Baden-Württemberg: Heinz Siebold (sie)

Freiburg - Wovon kann der Schwarzwaldbauer leben? Von der Milch seiner Kühe? "Was wir von der Molkerei kriegen, ist nicht kostendeckend", sagt Matthias Maier (42) und schüttelt ernst den Kopf. "Das da oben ist mein bestes Geschäft, das macht am wenigsten Arbeit", sagt der Bauer vom Ruhhof im Oberrieder Tal südöstlich von Freiburg und zeigt auf das Scheunendach mit den Solarmodulen.

 

Vor sechzehn Jahren, im Jahr 1995, hat der junge Landwirt den Hof von seinem Vater übernommen, wie der ihn von seinem Vater geerbt hat. 65 Hektar, davon 19 eigene bewirtschaften die Maiers, das Weideland brauchen sie für die Kühe, nicht nur zum "Jogging", sondern für das Grünfutter. Der Hof ist ein Dreigenerationenhaus: Vater und Mutter Maier arbeiten noch voll mit.

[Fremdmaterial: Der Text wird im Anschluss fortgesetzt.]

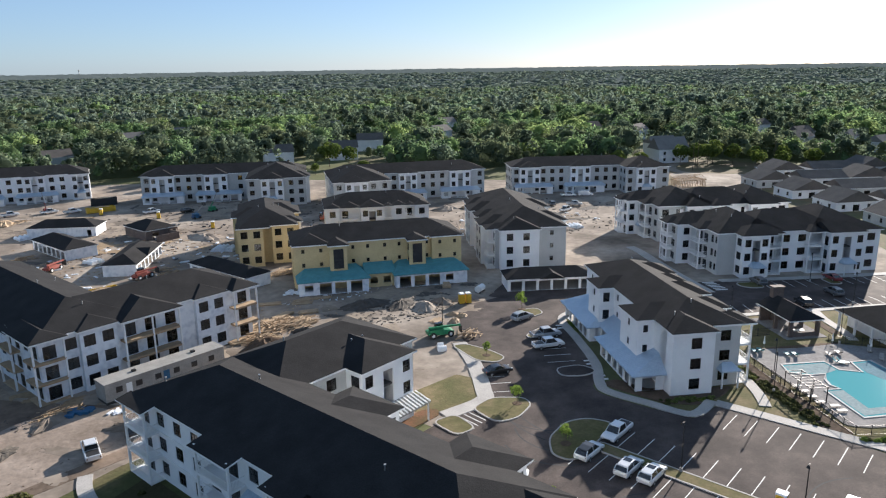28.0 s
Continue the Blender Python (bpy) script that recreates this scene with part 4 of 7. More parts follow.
# the inner houses
HOUSE["porch"] = apartment("white apartment house with blue metal porch roofs", AB(-21.4, 173), -22.5, shift([(-28, 156, -16.0, 191.5)], -21.4, 173), shift([(-28, 153.7, -21.4, 158), (-30.8, 160.2, -27, 167), (-30.8, 177, -27, 182.5), (-19, 170.5, -13.8, 177), (-19, 183.4, -13.8, 189.6)], -21.4, 173), custom={(0, "S"): [(9.6, 1.7, 1.75)], (0, "W"): [(3, 0.8, 1.2), (13, 0.8, 1.2), (16, 0.8, 1.2), (30, 0.8, 1.2)], (1, "S"): [(3.7, 1.7, 1.75)], (1, "W"): [], (2, "W"): [(3.2, 0.8, 1.2)], (3, "W"): [(2.8, 0.8, 1.2)], (2, "S"): [(1.3, 0.8, 1.2)], (3, "S"): [(1.3, 1.2, 1.75)]}, side_mat={(0, "S"): "grey", (0, "E"): "grey"}, balconies=shift_b([((-16.0, 156.2, -14.0, 161), "W"), ((-16.0, 163.4, -14.2, 168.4), "W"), ((-16.0, 178, -14.2, 182.4), "W")], -21.4, 173))
HOUSE["teal"] = apartment("unfinished tan apartment house with teal lower roof", (3.6, 236.2), -16.5, [(0, 0.4, 39.4, 14)], [(8.0, -2.6, 11.9, 3), (26.2, -2.6, 30.1, 3), (0.2, -0.6, 8, 3), (32, -0.6, 39.2, 3)], wall="tan", custom={(0, "S"): [(13.6, 0.7, 0.9), (17, 0.7, 0.9), (21, 0.7, 0.9), (24.4, 0.7, 0.9), (31, 0.7, 0.9)], (3, "S"): [(2, 0.7, 0.9), (6, 0.7, 0.9)], (4, "S"): [(2, 0.7, 0.9), (5.6, 0.7, 0.9)], (1, "S"): [], (2, "S"): []}, tall=[(1, "S", 1.95, 2.3, 4.6, 9.2), (2, "S", 1.95, 2.3, 4.6, 9.2)], stairs=False)
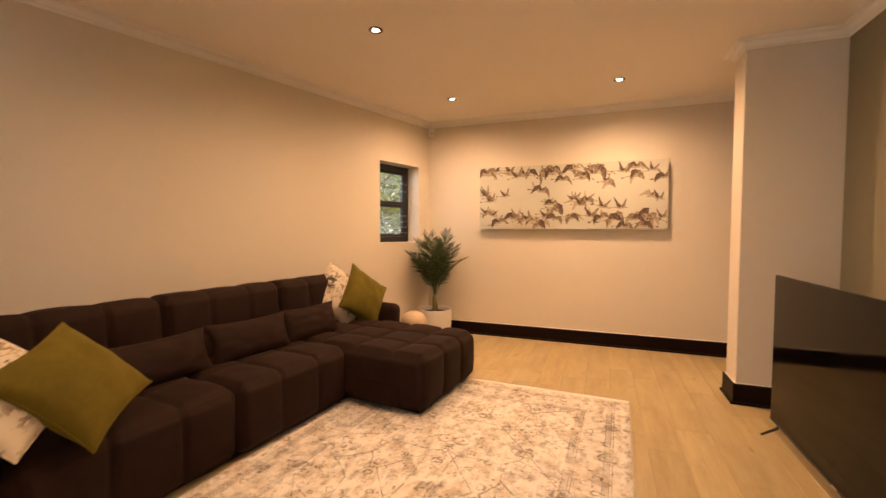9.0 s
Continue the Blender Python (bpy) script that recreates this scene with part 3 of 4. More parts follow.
# ---- canvas picture with flying birds ----
CANVAS = varied("canvas_print", (0.53, 0.525, 0.44), 0.7, 0.10, 2.0, 400.0, 0.2)
BIRD_DARK = varied("bird_ink_dark", (0.075, 0.045, 0.03), 0.7, 0.35, 20.0, 300.0, 0.1)
BIRD_MID = varied("bird_ink_mid", (0.17, 0.12, 0.08), 0.7, 0.25, 20.0, 300.0, 0.1)
BIRD_LIGHT = varied("bird_ink_light", (0.36, 0.29, 0.20), 0.7, 0.2, 20.0, 300.0, 0.1)
AX0, AX1, AZ0, AZ1, AY = -2.676, -0.652, 1.302, 2.033, 5.500
art = empty("canvas_picture", (AX0 + AX1) / 2, AY, (AZ0 + AZ1) / 2)
bm = bmesh.new()
box(bm, AX0, AX1, AY, NORTH - 0.002, AZ0, AZ1, None, 0.004)
place(part("canvas", bm, CANVAS, None), art)
bm = bmesh.new()
rng = random.Random(5)
for i in range(9):
    z = AZ0 + 0.012 + rng.random() * 0.05
    x = AX0 + 0.02 + rng.random() * 0.5
    box(bm, x, x + 0.15 + rng.random() * 0.35, AY - 0.0022, AY - 0.0012, z, z + 0.003)
place(part("printed_water_lines", bm, BIRD_LIGHT, None), art)


def bird(x, z, size, pose_kind, rng):
    """Flat strokes of one printed bird, in the picture's plane: body, neck and two wings."""
    polys = []

    def stroke(points, widths, tone, layer):
        left, right = [], []
        for i, (px, pz) in enumerate(points):
            qx, qz = points[min(i + 1, len(points) - 1)]
            rx, rz = points[max(i - 1, 0)]
            dx, dz = qx - rx, qz - rz
            ln = math.hypot(dx, dz) or 1
            nx, nz = -dz / ln * widths[i] * 1.25, dx / ln * widths[i] * 1.25
            left.append((px + nx, pz + nz))
            right.append((px - nx, pz - nz))
        polys.append((left + right[::-1], tone, layer))

    s = size
    d = rng.uniform(-0.1, 0.1)
    stroke([(-0.46 * s, -0.05 * s + d * s * 0.3), (-0.26 * s, -0.01 * s), (0.02 * s, 0.0), (0.26 * s, 0.02 * s), (0.42 * s, 0.0)], [0.010 * s, 0.016 * s, 0.062 * s, 0.036 * s, 0.006 * s], 2, 0)
    stroke([(-0.44 * s, -0.05 * s + d * s * 0.3), (-0.54 * s, -0.07 * s + d * s * 0.3)], [0.030 * s, 0.006 * s], 0, 1)
    j = [rng.uniform(0.8, 1.25) for _ in range(6)]

    def wing(root, elbow, wrist, tip, tone, layer):
        """An arm of even width, and long flight feathers fanning out from the wrist."""
        stroke([(a * s, b * s) for a, b in (root, elbow, wrist)], [0.040 * s, 0.070 * s, 0.055 * s], tone, layer)
        for k in range(6):
            u = k / 5
            a = (elbow[0] * (1 - u) + wrist[0] * u, elbow[1] * (1 - u) + wrist[1] * u)
            pull = 0.55 + 0.45 * u
            b = (a[0] + (tip[0] - wrist[0]) * pull + rng.uniform(-0.02, 0.02), a[1] + (tip[1] - wrist[1]) * pull + rng.uniform(-0.03, 0.03))
            mid = ((a[0] * 0.5 + b[0] * 0.5), (a[1] * 0.5 + b[1] * 0.5))
            stroke([(a[0] * s, a[1] * s), (mid[0] * s, mid[1] * s), (b[0] * s, b[1] * s)], [0.024 * s, 0.030 * s, 0.006 * s], tone if k % 3 else min(2, tone + 1), layer + 1)

    if pose_kind == 0:      # both wings arched down
        wing((0.08, 0.03), (-0.06, 0.16 * j[0]), (-0.24 * j[2], 0.10), (-0.34 * j[2], -0.26 * j[3]), 0, 1)
        wing((0.10, 0.04), (0.22, 0.16 * j[4]), (0.38, 0.08), (0.52 * j[5], -0.20), 1, 3)
    elif pose_kind == 1:    # wings raised
        wing((0.05, 0.02), (-0.04, 0.10), (-0.12 * j[1], 0.20), (-0.27 * j[1], 0.46 * j[2]), 0, 1)
        wing((0.12, 0.02), (0.17, 0.10), (0.22, 0.18), (0.27 * j[4], 0.46 * j[5]), 1, 3)
    else:                   # one wing swept back, one hanging
        wing((0.06, 0.02), (0.10, 0.18 * j[0]), (0.30 * j[2], 0.16 * j[1]), (0.46 * j[2], -0.20 * j[3]), 0, 1)
        wing((0.0, 0.0), (-0.06, -0.06), (-0.12, -0.14 * j[4]), (-0.14, -0.36 * j[5]), 1, 3)
    return polys


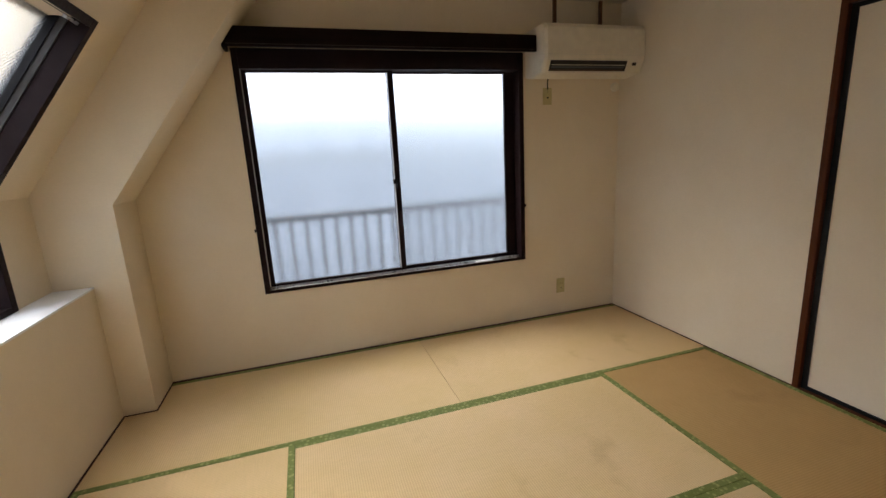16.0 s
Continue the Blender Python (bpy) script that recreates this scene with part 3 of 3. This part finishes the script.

Matthias Maier und seine Frau Margarete (41) haben drei Kinder im Alter von drei, 13 und 16 Jahren, auch die beiden größeren gehören zu den "ehrenamtlichen Mitarbeitern", wie der Bauer sie verschmitzt nennt. Und ohne die es nicht geht. Zusätzlich ist auch ein Kollege an der Gesellschaft bürgerlichen Rechts (GbR) beteiligt, der tagsüber als Gärtner berufstätig ist und abends hilft.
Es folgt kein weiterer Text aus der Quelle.